**INSTRUCTIONS FOR THE TASK:** Pick out each line containing the string "that".

|---|

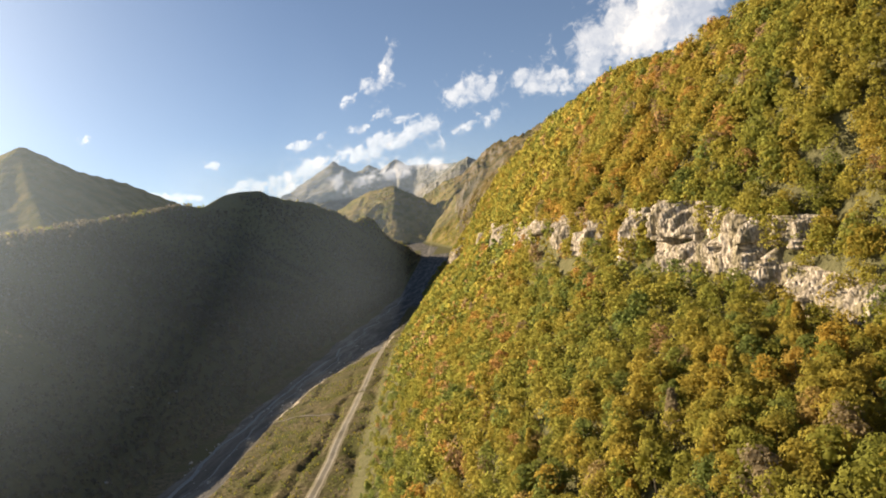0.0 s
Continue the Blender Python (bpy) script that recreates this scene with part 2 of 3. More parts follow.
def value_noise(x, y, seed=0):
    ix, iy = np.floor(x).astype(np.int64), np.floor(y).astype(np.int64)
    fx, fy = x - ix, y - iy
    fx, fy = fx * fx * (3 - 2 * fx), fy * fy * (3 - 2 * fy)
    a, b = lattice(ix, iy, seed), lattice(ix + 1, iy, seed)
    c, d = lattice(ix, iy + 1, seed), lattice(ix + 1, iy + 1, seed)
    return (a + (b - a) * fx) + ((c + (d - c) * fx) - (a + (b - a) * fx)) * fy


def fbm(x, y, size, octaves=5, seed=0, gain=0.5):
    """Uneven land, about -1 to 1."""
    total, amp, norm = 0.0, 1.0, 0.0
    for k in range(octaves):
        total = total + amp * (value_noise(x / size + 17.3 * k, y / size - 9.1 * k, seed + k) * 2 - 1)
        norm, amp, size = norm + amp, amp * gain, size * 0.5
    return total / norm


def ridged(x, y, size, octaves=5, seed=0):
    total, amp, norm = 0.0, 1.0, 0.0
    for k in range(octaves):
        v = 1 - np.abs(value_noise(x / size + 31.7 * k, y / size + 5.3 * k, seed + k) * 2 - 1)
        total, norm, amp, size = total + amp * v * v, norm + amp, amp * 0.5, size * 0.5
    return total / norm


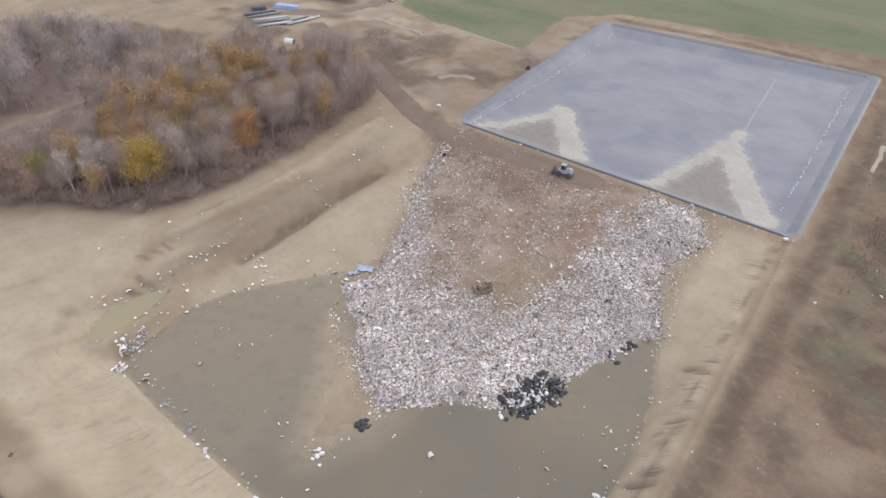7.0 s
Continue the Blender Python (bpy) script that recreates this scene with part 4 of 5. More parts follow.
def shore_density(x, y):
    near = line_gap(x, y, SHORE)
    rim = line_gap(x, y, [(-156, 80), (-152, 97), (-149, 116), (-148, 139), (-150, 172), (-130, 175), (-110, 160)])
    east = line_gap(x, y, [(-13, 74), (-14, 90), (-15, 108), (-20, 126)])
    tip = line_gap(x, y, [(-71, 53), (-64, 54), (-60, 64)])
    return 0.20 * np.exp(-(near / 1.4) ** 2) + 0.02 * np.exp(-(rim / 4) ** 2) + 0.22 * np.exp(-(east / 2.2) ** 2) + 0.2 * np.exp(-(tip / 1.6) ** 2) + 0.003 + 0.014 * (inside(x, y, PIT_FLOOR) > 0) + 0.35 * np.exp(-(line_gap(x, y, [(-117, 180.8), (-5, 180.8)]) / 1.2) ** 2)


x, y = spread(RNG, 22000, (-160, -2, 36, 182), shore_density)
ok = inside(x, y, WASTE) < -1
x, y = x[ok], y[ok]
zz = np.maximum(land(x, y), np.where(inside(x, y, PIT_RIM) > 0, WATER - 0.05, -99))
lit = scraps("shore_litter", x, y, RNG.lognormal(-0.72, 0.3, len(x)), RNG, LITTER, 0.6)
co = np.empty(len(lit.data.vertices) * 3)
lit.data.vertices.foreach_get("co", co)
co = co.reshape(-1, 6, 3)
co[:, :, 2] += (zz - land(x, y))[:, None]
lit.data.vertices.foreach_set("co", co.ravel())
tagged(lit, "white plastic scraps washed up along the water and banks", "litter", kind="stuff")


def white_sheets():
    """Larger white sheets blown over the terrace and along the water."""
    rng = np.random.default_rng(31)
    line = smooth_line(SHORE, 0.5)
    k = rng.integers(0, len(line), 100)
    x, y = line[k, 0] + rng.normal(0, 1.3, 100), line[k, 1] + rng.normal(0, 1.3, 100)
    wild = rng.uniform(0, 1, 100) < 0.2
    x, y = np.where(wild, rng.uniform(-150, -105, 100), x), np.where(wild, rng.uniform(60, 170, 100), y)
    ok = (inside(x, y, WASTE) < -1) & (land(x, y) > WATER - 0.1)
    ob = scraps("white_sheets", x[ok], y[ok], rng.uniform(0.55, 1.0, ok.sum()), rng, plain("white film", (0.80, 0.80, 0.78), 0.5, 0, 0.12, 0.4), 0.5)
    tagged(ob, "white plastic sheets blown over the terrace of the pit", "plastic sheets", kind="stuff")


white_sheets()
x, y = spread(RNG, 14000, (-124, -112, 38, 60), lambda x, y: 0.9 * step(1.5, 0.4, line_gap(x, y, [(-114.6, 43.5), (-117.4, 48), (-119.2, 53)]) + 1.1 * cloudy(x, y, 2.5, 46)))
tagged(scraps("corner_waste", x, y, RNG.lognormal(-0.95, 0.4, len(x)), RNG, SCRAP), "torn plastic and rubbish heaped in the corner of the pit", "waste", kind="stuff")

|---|

**FINAL RESULT:**
Continue the Blender Python (bpy) script that recreates this scene with part 2 of 3. More parts follow.
Continue the Blender Python (bpy) script that recreates this scene with part 4 of 5. More parts follow.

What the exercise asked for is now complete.